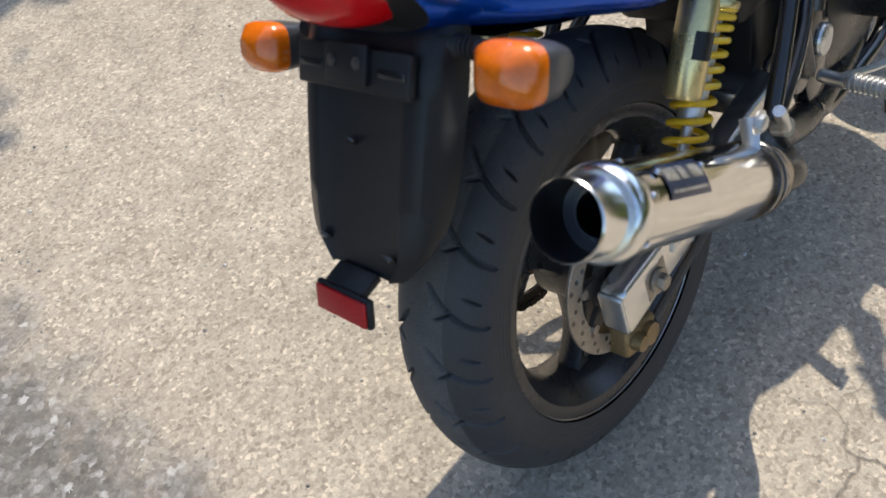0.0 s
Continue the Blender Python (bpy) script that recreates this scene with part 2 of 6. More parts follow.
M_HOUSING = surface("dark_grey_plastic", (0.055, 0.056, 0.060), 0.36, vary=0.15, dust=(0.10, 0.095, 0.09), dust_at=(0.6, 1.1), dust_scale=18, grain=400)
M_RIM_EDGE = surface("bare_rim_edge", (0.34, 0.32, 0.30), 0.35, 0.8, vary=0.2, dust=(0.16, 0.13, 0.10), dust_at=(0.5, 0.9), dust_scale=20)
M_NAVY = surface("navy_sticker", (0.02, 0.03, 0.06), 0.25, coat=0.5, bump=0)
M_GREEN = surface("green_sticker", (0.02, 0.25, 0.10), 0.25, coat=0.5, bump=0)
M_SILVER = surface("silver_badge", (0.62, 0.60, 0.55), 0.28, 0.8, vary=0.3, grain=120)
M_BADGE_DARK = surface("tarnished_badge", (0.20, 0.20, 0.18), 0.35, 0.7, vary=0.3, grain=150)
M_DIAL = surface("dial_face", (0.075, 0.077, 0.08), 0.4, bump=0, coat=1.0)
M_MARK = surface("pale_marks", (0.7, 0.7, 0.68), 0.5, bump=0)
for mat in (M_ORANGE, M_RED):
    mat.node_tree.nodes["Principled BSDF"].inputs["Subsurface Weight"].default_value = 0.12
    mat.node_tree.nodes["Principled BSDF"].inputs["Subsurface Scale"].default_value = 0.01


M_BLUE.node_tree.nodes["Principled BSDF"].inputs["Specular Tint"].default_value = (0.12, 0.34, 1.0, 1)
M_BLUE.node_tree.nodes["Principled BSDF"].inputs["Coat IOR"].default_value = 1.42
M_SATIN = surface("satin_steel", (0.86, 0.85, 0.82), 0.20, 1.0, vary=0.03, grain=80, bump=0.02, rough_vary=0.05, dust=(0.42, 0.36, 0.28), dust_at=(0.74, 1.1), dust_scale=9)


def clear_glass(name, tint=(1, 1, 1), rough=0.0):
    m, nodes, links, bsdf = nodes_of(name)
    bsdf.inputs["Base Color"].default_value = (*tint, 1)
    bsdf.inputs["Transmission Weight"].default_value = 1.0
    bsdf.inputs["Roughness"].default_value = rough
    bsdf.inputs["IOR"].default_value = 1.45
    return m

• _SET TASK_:
Produce an exact repeat of the lines from the one containing "Continue the Blender" through the last line of the data, and nothing more.

• _FULL SOLUTION_:
Continue the Blender Python (bpy) script that recreates this scene with part 2 of 6. More parts follow.
M_HOUSING = surface("dark_grey_plastic", (0.055, 0.056, 0.060), 0.36, vary=0.15, dust=(0.10, 0.095, 0.09), dust_at=(0.6, 1.1), dust_scale=18, grain=400)
M_RIM_EDGE = surface("bare_rim_edge", (0.34, 0.32, 0.30), 0.35, 0.8, vary=0.2, dust=(0.16, 0.13, 0.10), dust_at=(0.5, 0.9), dust_scale=20)
M_NAVY = surface("navy_sticker", (0.02, 0.03, 0.06), 0.25, coat=0.5, bump=0)
M_GREEN = surface("green_sticker", (0.02, 0.25, 0.10), 0.25, coat=0.5, bump=0)
M_SILVER = surface("silver_badge", (0.62, 0.60, 0.55), 0.28, 0.8, vary=0.3, grain=120)
M_BADGE_DARK = surface("tarnished_badge", (0.20, 0.20, 0.18), 0.35, 0.7, vary=0.3, grain=150)
M_DIAL = surface("dial_face", (0.075, 0.077, 0.08), 0.4, bump=0, coat=1.0)
M_MARK = surface("pale_marks", (0.7, 0.7, 0.68), 0.5, bump=0)
for mat in (M_ORANGE, M_RED):
    mat.node_tree.nodes["Principled BSDF"].inputs["Subsurface Weight"].default_value = 0.12
    mat.node_tree.nodes["Principled BSDF"].inputs["Subsurface Scale"].default_value = 0.01


M_BLUE.node_tree.nodes["Principled BSDF"].inputs["Specular Tint"].default_value = (0.12, 0.34, 1.0, 1)
M_BLUE.node_tree.nodes["Principled BSDF"].inputs["Coat IOR"].default_value = 1.42
M_SATIN = surface("satin_steel", (0.86, 0.85, 0.82), 0.20, 1.0, vary=0.03, grain=80, bump=0.02, rough_vary=0.05, dust=(0.42, 0.36, 0.28), dust_at=(0.74, 1.1), dust_scale=9)


def clear_glass(name, tint=(1, 1, 1), rough=0.0):
    m, nodes, links, bsdf = nodes_of(name)
    bsdf.inputs["Base Color"].default_value = (*tint, 1)
    bsdf.inputs["Transmission Weight"].default_value = 1.0
    bsdf.inputs["Roughness"].default_value = rough
    bsdf.inputs["IOR"].default_value = 1.45
    return m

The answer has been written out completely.